Ao posicionar-se como defensor de uma falsa polarização, Cantalice, na prática, desidrata a polarização que realmente importa: a luta entre a burguesia exploradora e o proletariado explorado. Ao canalizar as energias da classe trabalhadora para uma disputa interna da burguesia, ele enfraquece o movimento operário, deixando o verdadeiro inimigo, o imperialismo, fora de foco.
A defesa velada dos democratas como alternativa ao fascismo de Trump, em particular Kamala Harris, insere o artigo de Cantalice no jogo de legitimação dessa disputa burguesa. Contudo, o que ele apresenta como uma escolha entre civilização e barbárie é, na realidade, uma disputa entre dois setores da mesma classe opressora. Harris, representante do capital financeiro e das grandes corporações que controlam o Partido Democrata, jamais representará os interesses da classe trabalhadora.
Ao seguir essa linha, Cantalice fortalece, inadvertidamente, o próprio fascismo que ele diz combater, uma vez que o “progressismo” de Harris não passa de uma armadilha.

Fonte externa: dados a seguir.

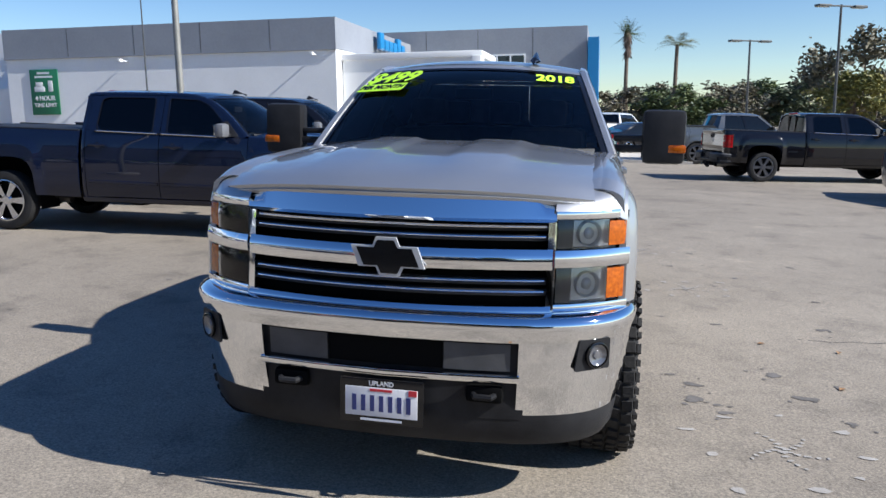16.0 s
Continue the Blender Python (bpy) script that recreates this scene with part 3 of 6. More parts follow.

Se essa estratégia for levada adiante, a consequência será a ampliação do espaço para o crescimento da extrema direita, que se alimenta da política econômica.
Dessa forma, o artigo de Cantalice não só confunde o que deveria ser uma análise clara da polarização de classes, mas também contribui para o fortalecimento dos piores opressores. Ao desviar os trabalhadores de seus verdadeiros interesses, ele acaba colocando-os a serviço daqueles que, disfarçados de “civilizados”, perpetuam a dominação imperialista.